Seguíamos em ritmo lento quando de repente o condutor deixa a faixa de rodagem e segue em direcção à mata. Grito-lhe para ele parar, para eu sair, mas ele só veio a parar num local onde costumava dar a volta às viaturas. Saltei de imediato e meio metro depois a roda da frente (do seu lado) pisa uma mina anti-pessoal que rebenta e destrói a roda. Eu já me encontrava atrás de uma árvore quando o condutor saiu com as mãos à cabeça e a dizer: “Ai!Ai que sorte que eu tive!”.

Nós éramos para seguir viagem mas chegou o comandante do batalhão que disse: “Como é que eu vou mandar estes homens para a frente se eles já deviam estar junto das suas famílias!” Depois mandou a coluna regressar a Pirada, terminando assim em bem mais uma das muitas histórias porque passámos.

(Ex-Alferes Dias: Durante as conversas que tivera com os meus graduados e soldados sobre a zona de intervenção de Pirada, eu tinha-lhes referido a notória possibilidade do IN colocar engenhos explosivos junto a árvores que ladeiam as picadas, porque sabem do nosso costume de procurar abrigo nestes locais, quer para defesa do calor que se faz sentir, quer para responder a emboscadas.
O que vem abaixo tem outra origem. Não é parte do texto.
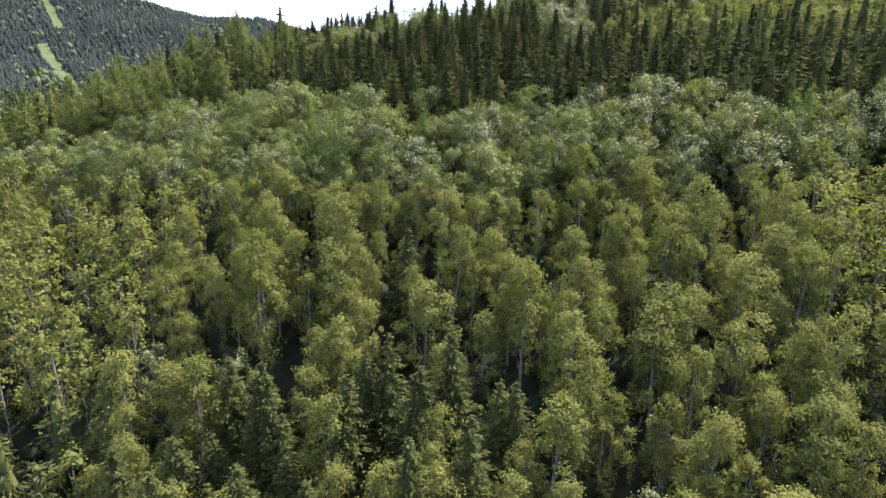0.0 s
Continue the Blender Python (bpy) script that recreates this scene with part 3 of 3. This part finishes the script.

E disse-lhes que em caso de qualquer problema deveriam evitar esses locais, sem prévia picagem. Falei-lhes que na zona o tipo de minas A/P era diferente das que colocavam na nossa zona de origem, nomeadamente do tipo denominado “viúvas negras”.

A coluna seguia lentamente devido à quantidade minas A/C que o IN colocara na picada e que iam pondo os nervos em franja aos sapadores. O IN dava-se ao luxo de, em alguns dos casos, elas nem estarem tapadas. Pensava-se que, muito possivelmente estariam armadilhadas. Era tal a profusão das mesmas que o comandante do batalhão de Pirada teve consciência que alguma coisa iria correr mal e deu ordem de inverter a marcha e foi aí que se deu a “cena” contada pelo nosso amigo José da Silva, que também escapou de boa!!!

NOTA: O José Pereira da Silva era unha com carne com o Joaquim Pedro Silva, na Guiné e ainda continuaram e são amigos para além da vida militar, amizade esta alargada às famílias que criaram. São ambos um exemplo do melhor que as situações de guerra podem criar num ser humano – amizade para toda a vida. O Joaquim Pedro recebeu um louvor atribuído pelo Comandante do CAOP 2 (Agrupamento de Batalhões do Leste da Guiné), dado em Outubro de 1973, ou seja uns tempos antes dos factos aqui relatados.

 Nesta foto do último encontro realizado em Carapinheira/Tentúgal, o João Pereira da Silva é o segundo elemento a contar do lado esquerdo, de camisa branca e de óculos. Antes dele, de bigode e de camisa aos quadrados azuis está o seu inseparável amigo, Joaquim Pedro.